⟨

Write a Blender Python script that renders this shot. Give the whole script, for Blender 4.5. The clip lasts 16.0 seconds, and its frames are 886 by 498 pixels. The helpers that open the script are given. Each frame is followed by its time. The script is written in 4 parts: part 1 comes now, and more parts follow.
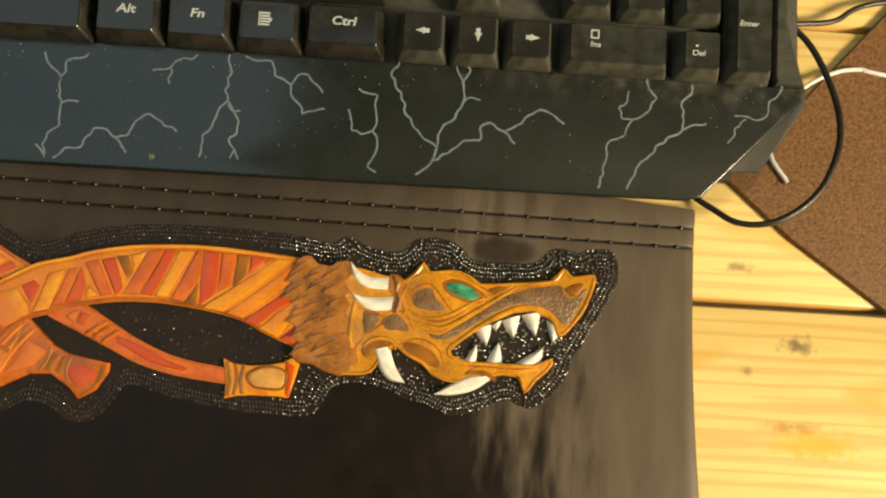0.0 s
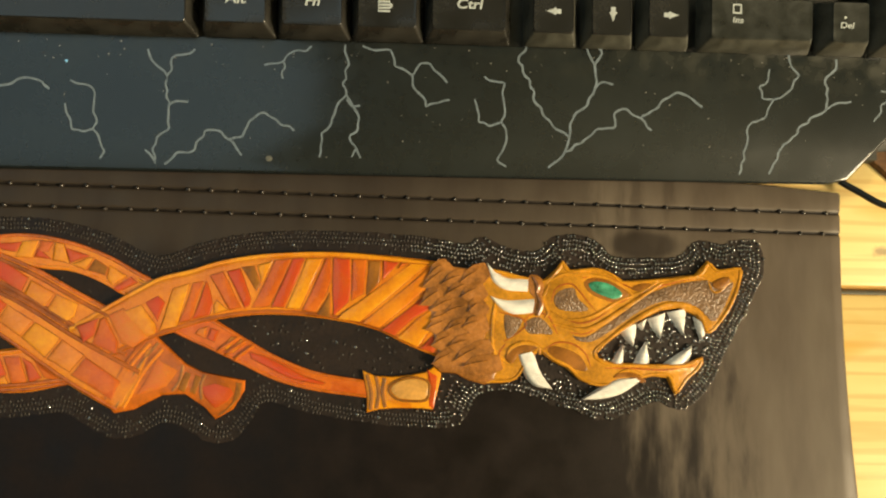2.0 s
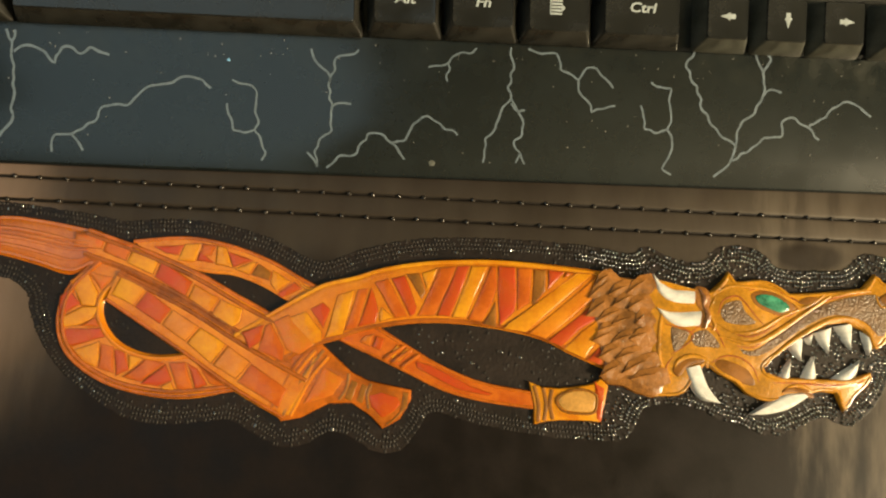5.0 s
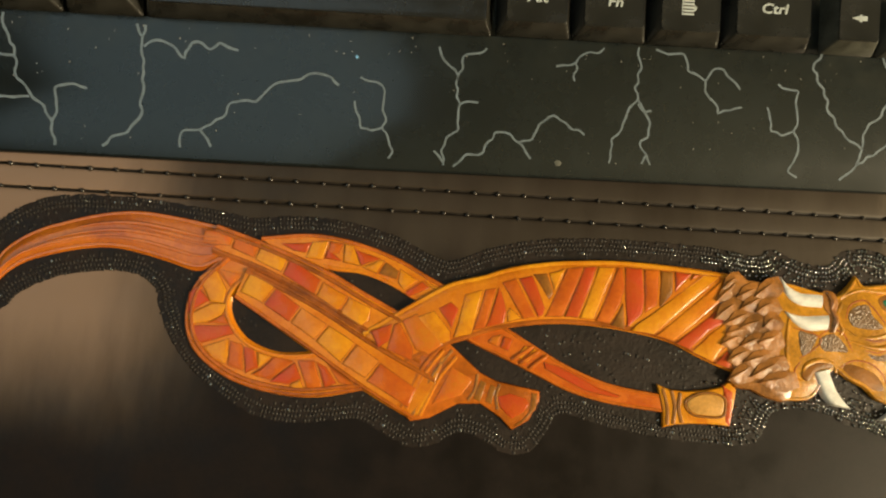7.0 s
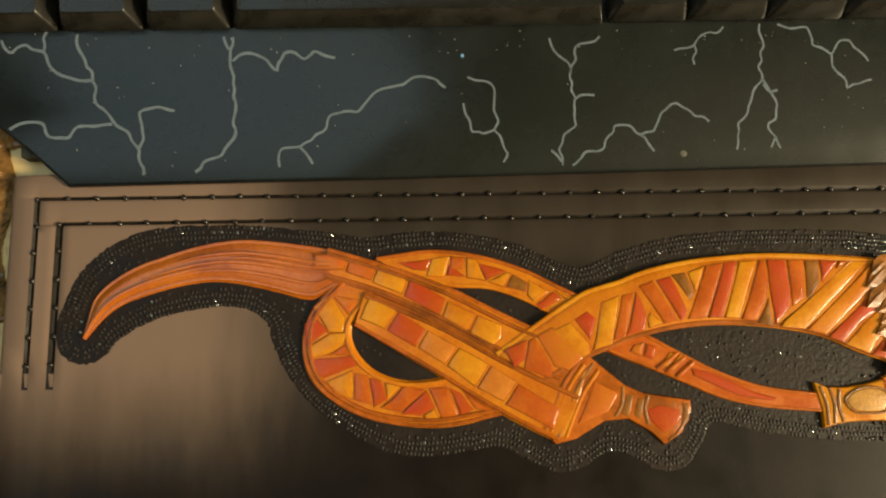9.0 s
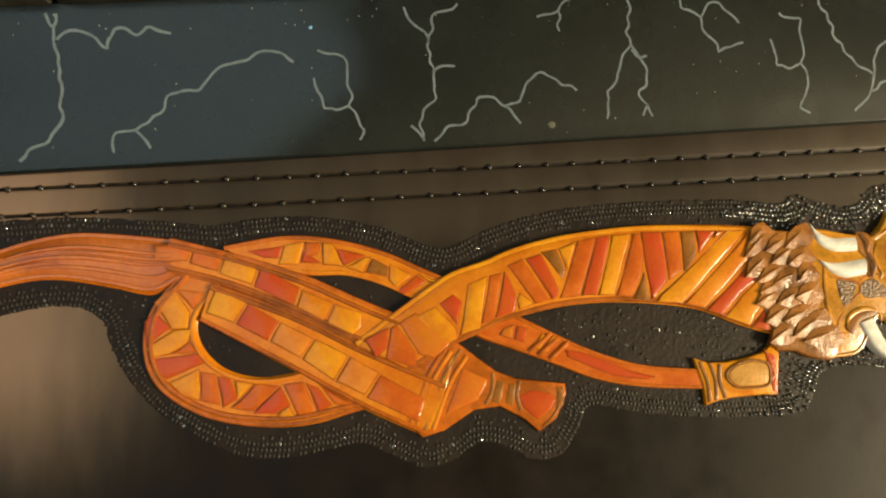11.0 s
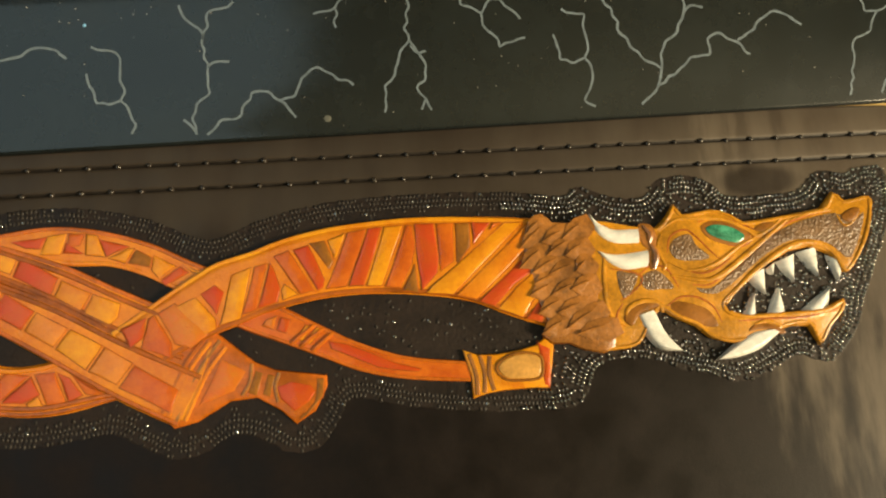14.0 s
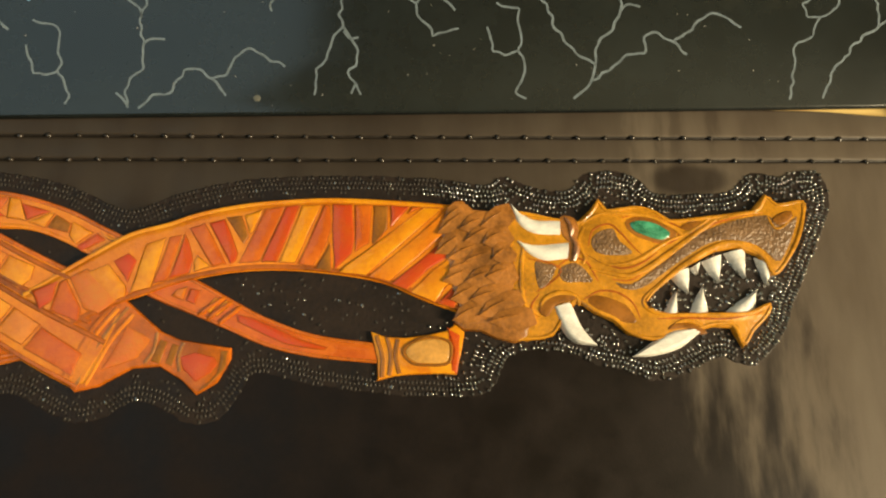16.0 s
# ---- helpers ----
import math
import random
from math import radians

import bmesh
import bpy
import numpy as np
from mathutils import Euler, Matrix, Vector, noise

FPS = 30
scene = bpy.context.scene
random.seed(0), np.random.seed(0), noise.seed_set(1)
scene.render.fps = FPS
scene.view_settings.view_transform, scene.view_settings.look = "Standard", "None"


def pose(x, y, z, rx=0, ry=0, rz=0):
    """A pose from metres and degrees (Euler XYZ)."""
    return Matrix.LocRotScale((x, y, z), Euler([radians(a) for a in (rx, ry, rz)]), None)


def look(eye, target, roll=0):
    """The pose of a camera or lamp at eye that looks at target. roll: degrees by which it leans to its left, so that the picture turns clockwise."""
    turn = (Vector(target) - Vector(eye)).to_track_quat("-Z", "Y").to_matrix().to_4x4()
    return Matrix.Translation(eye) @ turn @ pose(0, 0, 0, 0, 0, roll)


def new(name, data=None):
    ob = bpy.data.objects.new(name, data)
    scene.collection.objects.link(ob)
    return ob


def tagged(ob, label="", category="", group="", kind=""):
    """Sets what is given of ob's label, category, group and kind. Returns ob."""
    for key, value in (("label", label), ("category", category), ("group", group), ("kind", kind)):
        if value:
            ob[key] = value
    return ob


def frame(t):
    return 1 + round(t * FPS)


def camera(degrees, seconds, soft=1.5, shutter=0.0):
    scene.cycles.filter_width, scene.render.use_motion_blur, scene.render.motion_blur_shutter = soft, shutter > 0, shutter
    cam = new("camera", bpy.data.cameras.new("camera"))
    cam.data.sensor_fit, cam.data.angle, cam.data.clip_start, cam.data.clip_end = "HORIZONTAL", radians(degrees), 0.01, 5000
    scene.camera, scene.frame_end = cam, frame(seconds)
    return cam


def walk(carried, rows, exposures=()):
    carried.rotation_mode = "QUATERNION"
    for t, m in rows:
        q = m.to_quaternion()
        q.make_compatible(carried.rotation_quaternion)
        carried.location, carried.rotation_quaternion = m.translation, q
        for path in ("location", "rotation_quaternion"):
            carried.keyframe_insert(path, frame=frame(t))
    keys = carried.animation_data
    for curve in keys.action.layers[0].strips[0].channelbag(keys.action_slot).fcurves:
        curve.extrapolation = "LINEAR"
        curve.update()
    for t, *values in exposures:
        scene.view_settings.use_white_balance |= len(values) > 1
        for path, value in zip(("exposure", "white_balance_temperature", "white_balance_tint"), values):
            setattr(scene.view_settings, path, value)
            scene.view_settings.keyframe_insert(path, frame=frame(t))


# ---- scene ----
cam = camera(66.0, 16.0, soft=2.15)
PATH = [
    (0, (-0.01595, -0.02472, 0.23406), (0.0773, 0.4757, -2.0089), 14.98),
    (0.5, (-0.02166, -0.01512, 0.22816), (0.0322, 0.3761, -2.0377), 11.20),
    (1, (-0.04236, -0.01851, 0.22245), (0.1113, 0.3671, -2.0398), 24.17),
    (1.5, (-0.05070, -0.01367, 0.22139), (0.0774, 0.3537, -2.0455), 21.71),
    (2, (-0.06297, -0.01056, 0.22213), (0.0551, 0.3441, -2.0473), 20.65),
    (2.5, (-0.07375, -0.00709, 0.22162), (0.0251, 0.3173, -2.0532), 19.06),
    (3, (-0.08515, -0.00557, 0.21814), (0.0581, 0.3179, -2.0545), 25.80),
    (3.5, (-0.09116, -0.00518, 0.21866), (0.0563, 0.3190, -2.0536), 26.39),
    (3.7, (-0.09443, 0.00059, 0.21885), (0.0459, 0.2763, -2.0602), 29.22),
    (6, (-0.13227, -0.00894, 0.21322), (-0.0200, 0.3194, -2.0605), 22.22),
    (6.5, (-0.14289, -0.00818, 0.21278), (-0.0306, 0.3072, -2.0627), 23.17),
    (7, (-0.15271, -0.00794, 0.21232), (-0.0482, 0.3074, -2.0636), 22.18),
    (7.5, (-0.16405, -0.00649, 0.21141), (-0.0674, 0.3139, -2.0641), 20.57),
    (8, (-0.17621, -0.00538, 0.20819), (-0.0816, 0.3265, -2.0658), 19.42),
    (8.2, (-0.17995, -0.00395, 0.20613), (-0.0923, 0.3259, -2.0684), 17.76),
    (9.25, (-0.19279, -0.00577, 0.19049), (-0.0203, 0.3277, -2.0769), 25.65),
    (10.3, (-0.18287, -0.00943, 0.18036), (0.0732, 0.3258, -2.0806), 34.17),
    (10.5, (-0.17441, -0.00962, 0.18247), (0.0468, 0.3257, -2.0822), 30.18),
    (11, (-0.16084, -0.00998, 0.18424), (0.0841, 0.3315, -2.0770), 32.40),
    (11.5, (-0.14876, -0.01191, 0.18543), (0.1146, 0.3574, -2.0694), 32.33),
    (12, (-0.13626, -0.01514, 0.18692), (0.1311, 0.3874, -2.0617), 30.32),
    (12.5, (-0.12691, -0.01770, 0.18654), (0.1385, 0.4104, -2.0576), 28.72),
    (13, (-0.11720, -0.01983, 0.18605), (0.1401, 0.4218, -2.0564), 27.08),
    (13.5, (-0.10563, -0.02303, 0.18615), (0.1290, 0.4352, -2.0555), 23.94),
    (14, (-0.09510, -0.02694, 0.18700), (0.1038, 0.4487, -2.0545), 19.44),
    (14.5, (-0.08708, -0.03265, 0.18477), (0.0931, 0.4815, -2.0498), 16.74),
    (15, (-0.08075, -0.03397, 0.18509), (0.0822, 0.5010, -2.0459), 15.25),
    (15.5, (-0.07334, -0.03805, 0.18479), (0.0745, 0.5351, -2.0377), 13.40),
    (16, (-0.06534, -0.04193, 0.18439), (0.0459, 0.5574, -2.0334), 10.47),
]
walk(cam, [(t, look(eye, target, roll)) for t, eye, target, roll in PATH], exposures=((0.0, -0.02), (3.5, 0.05), (6.0, -0.02), (8.0, -0.17), (10.5, -0.03), (12.5, -0.02), (16.0, 0.06)))

# metres per unit of the plan below, which is drawn in millimetres
MM = 0.001

# ---- world, sun, large lights ----
world = bpy.data.worlds.new("room_light")
world.use_nodes = True
world.node_tree.nodes["Background"].inputs[0].default_value = (0.9, 0.85, 0.8, 1)
world.node_tree.nodes["Background"].inputs[1].default_value = 0.05
scene.world = world


def area_lamp(name, eye, target, sx, sy, power, colour, shape="RECTANGLE"):
    data = bpy.data.lights.new(name, "AREA")
    data.shape, data.size, data.size_y, data.energy, data.color = shape, sx, sy, power, colour
    ob = new(name, data)
    ob.matrix_world = look(eye, target)
    return ob


bulb = bpy.data.lights.new("room_lamp", "POINT")
bulb.energy, bulb.color, bulb.shadow_soft_size = 160.0, (1.0, 0.81, 0.50), 0.2
room_lamp = new("room_lamp", bulb)
room_lamp.location = (1.15, -0.40, 0.76)
window_light = area_lamp("window_light", (-0.94, 0.24, 1.5), (-0.93, 0.24, 0.0), 1.48, 1.2, 5.3, (0.68, 0.93, 1.0))

# ---- materials ----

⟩

◆ **TASK TO CARRY OUT**
Except for the pictures, give all the material above again verbatim.

◆ **WORKED ANSWER**
Write a Blender Python script that renders this shot. Give the whole script, for Blender 4.5. The clip lasts 16.0 seconds, and its frames are 886 by 498 pixels. The helpers that open the script are given. Each frame is followed by its time. The script is written in 4 parts: part 1 comes now, and more parts follow.
0.0 s
2.0 s
5.0 s
7.0 s
9.0 s
11.0 s
14.0 s
16.0 s
# ---- helpers ----
import math
import random
from math import radians

import bmesh
import bpy
import numpy as np
from mathutils import Euler, Matrix, Vector, noise

FPS = 30
scene = bpy.context.scene
random.seed(0), np.random.seed(0), noise.seed_set(1)
scene.render.fps = FPS
scene.view_settings.view_transform, scene.view_settings.look = "Standard", "None"


def pose(x, y, z, rx=0, ry=0, rz=0):
    """A pose from metres and degrees (Euler XYZ)."""
    return Matrix.LocRotScale((x, y, z), Euler([radians(a) for a in (rx, ry, rz)]), None)


def look(eye, target, roll=0):
    """The pose of a camera or lamp at eye that looks at target. roll: degrees by which it leans to its left, so that the picture turns clockwise."""
    turn = (Vector(target) - Vector(eye)).to_track_quat("-Z", "Y").to_matrix().to_4x4()
    return Matrix.Translation(eye) @ turn @ pose(0, 0, 0, 0, 0, roll)


def new(name, data=None):
    ob = bpy.data.objects.new(name, data)
    scene.collection.objects.link(ob)
    return ob


def tagged(ob, label="", category="", group="", kind=""):
    """Sets what is given of ob's label, category, group and kind. Returns ob."""
    for key, value in (("label", label), ("category", category), ("group", group), ("kind", kind)):
        if value:
            ob[key] = value
    return ob


def frame(t):
    return 1 + round(t * FPS)


def camera(degrees, seconds, soft=1.5, shutter=0.0):
    scene.cycles.filter_width, scene.render.use_motion_blur, scene.render.motion_blur_shutter = soft, shutter > 0, shutter
    cam = new("camera", bpy.data.cameras.new("camera"))
    cam.data.sensor_fit, cam.data.angle, cam.data.clip_start, cam.data.clip_end = "HORIZONTAL", radians(degrees), 0.01, 5000
    scene.camera, scene.frame_end = cam, frame(seconds)
    return cam


def walk(carried, rows, exposures=()):
    carried.rotation_mode = "QUATERNION"
    for t, m in rows:
        q = m.to_quaternion()
        q.make_compatible(carried.rotation_quaternion)
        carried.location, carried.rotation_quaternion = m.translation, q
        for path in ("location", "rotation_quaternion"):
            carried.keyframe_insert(path, frame=frame(t))
    keys = carried.animation_data
    for curve in keys.action.layers[0].strips[0].channelbag(keys.action_slot).fcurves:
        curve.extrapolation = "LINEAR"
        curve.update()
    for t, *values in exposures:
        scene.view_settings.use_white_balance |= len(values) > 1
        for path, value in zip(("exposure", "white_balance_temperature", "white_balance_tint"), values):
            setattr(scene.view_settings, path, value)
            scene.view_settings.keyframe_insert(path, frame=frame(t))


# ---- scene ----
cam = camera(66.0, 16.0, soft=2.15)
PATH = [
    (0, (-0.01595, -0.02472, 0.23406), (0.0773, 0.4757, -2.0089), 14.98),
    (0.5, (-0.02166, -0.01512, 0.22816), (0.0322, 0.3761, -2.0377), 11.20),
    (1, (-0.04236, -0.01851, 0.22245), (0.1113, 0.3671, -2.0398), 24.17),
    (1.5, (-0.05070, -0.01367, 0.22139), (0.0774, 0.3537, -2.0455), 21.71),
    (2, (-0.06297, -0.01056, 0.22213), (0.0551, 0.3441, -2.0473), 20.65),
    (2.5, (-0.07375, -0.00709, 0.22162), (0.0251, 0.3173, -2.0532), 19.06),
    (3, (-0.08515, -0.00557, 0.21814), (0.0581, 0.3179, -2.0545), 25.80),
    (3.5, (-0.09116, -0.00518, 0.21866), (0.0563, 0.3190, -2.0536), 26.39),
    (3.7, (-0.09443, 0.00059, 0.21885), (0.0459, 0.2763, -2.0602), 29.22),
    (6, (-0.13227, -0.00894, 0.21322), (-0.0200, 0.3194, -2.0605), 22.22),
    (6.5, (-0.14289, -0.00818, 0.21278), (-0.0306, 0.3072, -2.0627), 23.17),
    (7, (-0.15271, -0.00794, 0.21232), (-0.0482, 0.3074, -2.0636), 22.18),
    (7.5, (-0.16405, -0.00649, 0.21141), (-0.0674, 0.3139, -2.0641), 20.57),
    (8, (-0.17621, -0.00538, 0.20819), (-0.0816, 0.3265, -2.0658), 19.42),
    (8.2, (-0.17995, -0.00395, 0.20613), (-0.0923, 0.3259, -2.0684), 17.76),
    (9.25, (-0.19279, -0.00577, 0.19049), (-0.0203, 0.3277, -2.0769), 25.65),
    (10.3, (-0.18287, -0.00943, 0.18036), (0.0732, 0.3258, -2.0806), 34.17),
    (10.5, (-0.17441, -0.00962, 0.18247), (0.0468, 0.3257, -2.0822), 30.18),
    (11, (-0.16084, -0.00998, 0.18424), (0.0841, 0.3315, -2.0770), 32.40),
    (11.5, (-0.14876, -0.01191, 0.18543), (0.1146, 0.3574, -2.0694), 32.33),
    (12, (-0.13626, -0.01514, 0.18692), (0.1311, 0.3874, -2.0617), 30.32),
    (12.5, (-0.12691, -0.01770, 0.18654), (0.1385, 0.4104, -2.0576), 28.72),
    (13, (-0.11720, -0.01983, 0.18605), (0.1401, 0.4218, -2.0564), 27.08),
    (13.5, (-0.10563, -0.02303, 0.18615), (0.1290, 0.4352, -2.0555), 23.94),
    (14, (-0.09510, -0.02694, 0.18700), (0.1038, 0.4487, -2.0545), 19.44),
    (14.5, (-0.08708, -0.03265, 0.18477), (0.0931, 0.4815, -2.0498), 16.74),
    (15, (-0.08075, -0.03397, 0.18509), (0.0822, 0.5010, -2.0459), 15.25),
    (15.5, (-0.07334, -0.03805, 0.18479), (0.0745, 0.5351, -2.0377), 13.40),
    (16, (-0.06534, -0.04193, 0.18439), (0.0459, 0.5574, -2.0334), 10.47),
]
walk(cam, [(t, look(eye, target, roll)) for t, eye, target, roll in PATH], exposures=((0.0, -0.02), (3.5, 0.05), (6.0, -0.02), (8.0, -0.17), (10.5, -0.03), (12.5, -0.02), (16.0, 0.06)))

# metres per unit of the plan below, which is drawn in millimetres
MM = 0.001

# ---- world, sun, large lights ----
world = bpy.data.worlds.new("room_light")
world.use_nodes = True
world.node_tree.nodes["Background"].inputs[0].default_value = (0.9, 0.85, 0.8, 1)
world.node_tree.nodes["Background"].inputs[1].default_value = 0.05
scene.world = world


def area_lamp(name, eye, target, sx, sy, power, colour, shape="RECTANGLE"):
    data = bpy.data.lights.new(name, "AREA")
    data.shape, data.size, data.size_y, data.energy, data.color = shape, sx, sy, power, colour
    ob = new(name, data)
    ob.matrix_world = look(eye, target)
    return ob


bulb = bpy.data.lights.new("room_lamp", "POINT")
bulb.energy, bulb.color, bulb.shadow_soft_size = 160.0, (1.0, 0.81, 0.50), 0.2
room_lamp = new("room_lamp", bulb)
room_lamp.location = (1.15, -0.40, 0.76)
window_light = area_lamp("window_light", (-0.94, 0.24, 1.5), (-0.93, 0.24, 0.0), 1.48, 1.2, 5.3, (0.68, 0.93, 1.0))

# ---- materials ----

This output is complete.